All you can do is take it out of their hands as best you can. Score in the first half when you should have done. Wind out of the sails, Austin subsequently missed his penalty (not sure getting to the Loft End early and standing there waiting that long was the best tactic given his form and mood in general), Chair blazed his hopelessly over the bar, and Yoann Barbet managed to find exactly that spot in the Upper Loft that all his fucking free kicks hit as well. The sad, forlorn kicks either side of Dykes’ lone conversion rather betrayed the declining confidence and growing doubt in this team — certainly when you compare it to the swashbuckling, almost cocksure conversions of the shoot outs against Orient and Everton in the earlier rounds, and Sunderland's pea-shelling here. Score those, the disallowed goal doesn’t matter.

I know you want anger, I know you want rage, and believe me I've churned enough stomach acid today to burn a hole in the hull of a ship. But there’s a big game coming up on Friday, I'm concerned with a lot of what I've seen in the last two matches, and the focus needs to be forwards, on that, and on us; not backwards, not on woe-is-me injustice, and not on a refereeing decision that's been and gone. However obviously horrendous it was.

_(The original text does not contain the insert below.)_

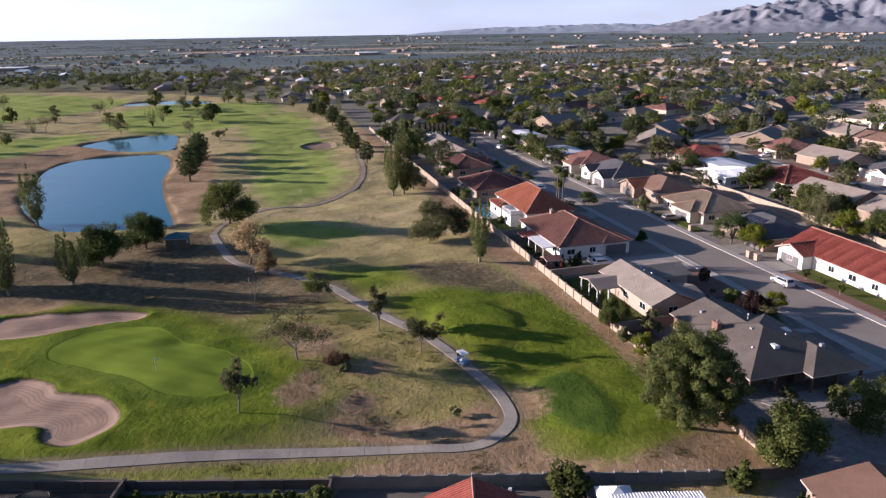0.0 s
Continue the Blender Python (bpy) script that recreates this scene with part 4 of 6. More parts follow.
for x, y in ((21.4, 50.9), (21.4, 56.7), (25.6, 50.9), (25.6, 56.7)):
    put("cover_post", Geo().box(x - 0.07, x + 0.07, y - 0.07, y + 0.07, -0.4, 2.45).mesh("cover_post", WHITE_TRIM), sw, pose(-cx, -cy, 0))
placed_house([(32.75, 45.3, 45.0, 58.8, 2.6, "gy", 0.30)], "row", "tan house with a low brown shingle gable roof", TAN_WALL, UMBER_SHINGLE, group="houses by the cart path")

# ---- the houses of the town beyond: a few plans, each repeated ----
PLANS = []
for k, (wm, rm, what) in enumerate([(TAN_WALL, BROWN_SHINGLE, "tan house with a brown shingle hip roof"), (CREAM_WALL, GREY_SHINGLE, "cream house with a grey shingle roof"),
                                    (CREAM_WALL, PINK_TILE, "cream house with a pinkish tile roof"), (TAN_WALL, MAROON_TILE, "tan house with a maroon tile roof"),
                                    (CREAM_WALL, SAND_TILE, "cream house with a sand-coloured tile roof"), (WHITE_WALL, DARK_SHINGLE, "white house with a dark shingle roof"),
                                    (TAN_WALL, TAN_SHINGLE, "tan house with a pale tan roof"), (CREAM_WALL, RED_TILE, "cream house with a red tile roof"),
                                    (WHITE_WALL, WHITE_ROOF, "white house with a white roof")]):
    w, l = 12 + (k * 5) % 4, 16 + (k * 3) % 5
    bl = [(-w / 2, w / 2, -l / 2, l / 2, 2.8, "hip" if k % 3 else "gy", 0.40 if k < 8 else 0.15), (-w / 2 - 3.5, 0, -l / 2 + 1, -l / 2 + 8, 2.8, "gx" if k % 2 else "hip", 0.40 if k < 8 else 0.15)]
    PLANS.append((bl, wm, rm, what, []))


def plan_house(k, x, y, yaw):
    bl, wm, rm, what, made = PLANS[k]
    if made:
        return copy_thing(made[0], pose(x, y, G, 0, 0, yaw))
    th = house(x, y, yaw, what, bl, wm, rm, garage=(bl[1][0], (bl[1][2] + bl[1][3]) / 2, "w"), group="houses of the town", low=True)
    made.append(th)
    return th


TOWN = []
NAMED = [(a, b) for a, b in ((-28, 15), (0, 12), (32, 15), (59, 15), (89, 15), (121, 15), (-4, 58), (24, 58), (47, 58), (68, 58), (92, 57), (77, 88), (88, 97), (66, 102))]
for line in STREETS:
    p = resample(np.array([ab(a, b) for a, b in line], float), 1.0)
    for side in (-1, 1):
        k = 8
        while k < len(p) - 6:
            t = p[k + 1] - p[k - 1]
            t = t / np.hypot(*t)
            off = 20.5 + rnd.uniform(-1.5, 2.0)
            x, y = p[k] + side * off * np.array([-t[1], t[0]])
            k += round(rnd.uniform(20, 26))
            dx, dy = x - S_O[0], y - S_O[1]
            a, b = -dx * 0.347 + dy * 0.938, dx * 0.938 + dy * 0.347
            if b < 8 or (b < 25 and a < 138) or (48 < b < 72 and a < 106) or (a < -20 and b > 60) or math.degrees(math.atan2(x, y)) > 37:
                continue
            if off_roads(x, y)[0] < 15 or any(math.hypot(a - q, b - w) < 17 for q, w in NAMED) or any(math.hypot(x - q[1], y - q[2]) < 17 for q in TOWN):
                continue
            if inside_by(np.array([x]), np.array([y]), COURSE, 14.0)[0] < 10:
                continue
            TOWN.append((math.hypot(x, y), x, y, math.degrees(math.atan2(t[1], t[0])) - 90 + (180 if side > 0 else 0) + rnd.uniform(-4, 4)))
# the western town, past the golf course
for i in range(9):
    for j in range(8):
        x, y = -390 - 30 * i + 12 * j + rnd.uniform(-4, 4), 60 + 40 * j + 12 * i + rnd.uniform(-4, 4)
        if inside_by(np.array([x]), np.array([y]), COURSE, 14.0)[0] > 12:
            TOWN.append((math.hypot(x, y), x, y, 40 + rnd.choice((0, 90, 180))))
for j in range(11):
    x, y = -236 - 24 * j + rnd.uniform(-3, 3), 62 + 11.0 * j
    TOWN.append((math.hypot(x, y), x, y, 25 + rnd.choice((0, 90, 180))))
# the head of the long fairway
for x, y in ((-150, 482), (-118, 470), (-88, 486), (-60, 470), (-30, 492), (-100, 520), (-60, 515), (-140, 525), (-15, 450)):
    TOWN.append((math.hypot(x, y), x, y, rnd.choice((0, 90, 200))))
TOWN.sort()
WEIGHT = [0, 0, 1, 1, 2, 3, 4, 4, 4, 5, 6, 6, 6, 6, 7, 8, 8, 1, 2, 6]
FRONTS = []
for d, x, y, yaw in TOWN[:215]:
    # west of the course paler roofs stand for the glancing sun's sheen
    k = rnd.choice((6, 8, 6, 6, 8, 4)) if x < -230 else rnd.choice(WEIGHT)
    plan_house(k, x, y, yaw)
    if x > -90 and d < 420:
        FRONTS.append((k, x, y, yaw))
FAR_HOUSES = TOWN[215:]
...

Links >>> Photo Gallery >>> Ratings and Reports >>> Message Board Match Thread

QPR: Dieng 7; Kakay 6 (Adomah 72, 7), Dickie 5, De Wijs 6, Barbet 5, Odubajo 5; Amos 7 (Duke-McKenna 84, -); Willock 6 (Dozzell 73, 6), Chair 6, Gray 5 (Austin 62, 6), Dykes 7

Subs not used: Johanson, Ball, Archer, Dunne, Drewe

Bookings: De Wijs 15 (foul)

Sunderland: Burge 8; Winchester 7, Alves 6 (Doyle 69, 6), Wright 7, Hume 6 (Cirkin 24, 8); Neil 8, Evans 7 (O’Brien 65, 7); Gooch 7 (McGeady 65, 7), O’Nien 7, Dajaku 8 (Prichard 69, 7); Stewart 7

Subs not used: Flanagan, Harris, Hoffman, Wearne

Bookings: O’Nien 17 (foul), Gooch 39 (dissent), Stewart 90+4 (foul)

QPR Star Man — Lyndon Dykes 7 Led the line strongly, scored his penalty, looked our biggest threat. I thought Luke Amos had a great first hour before tiring, and this was much better from Seny Dieng up to but unfortunately not including the shoot out.

Referee — Keith Stroud (Hampshire) 4 Will be the death of me. And will then probably insist on coming to the funeral and holding the proceedings up with one his prolonged hand puppet theatre routines.

Attendance — 15,372 (3,000 Sunderland approx.) Again, as I looked around at the place, and absorbed the atmosphere, I couldn’t help but reflect on what a colossal, sodding waste of an opportunity this really was. A League One team at home for a quarter final place. We’ll be waiting a while for another.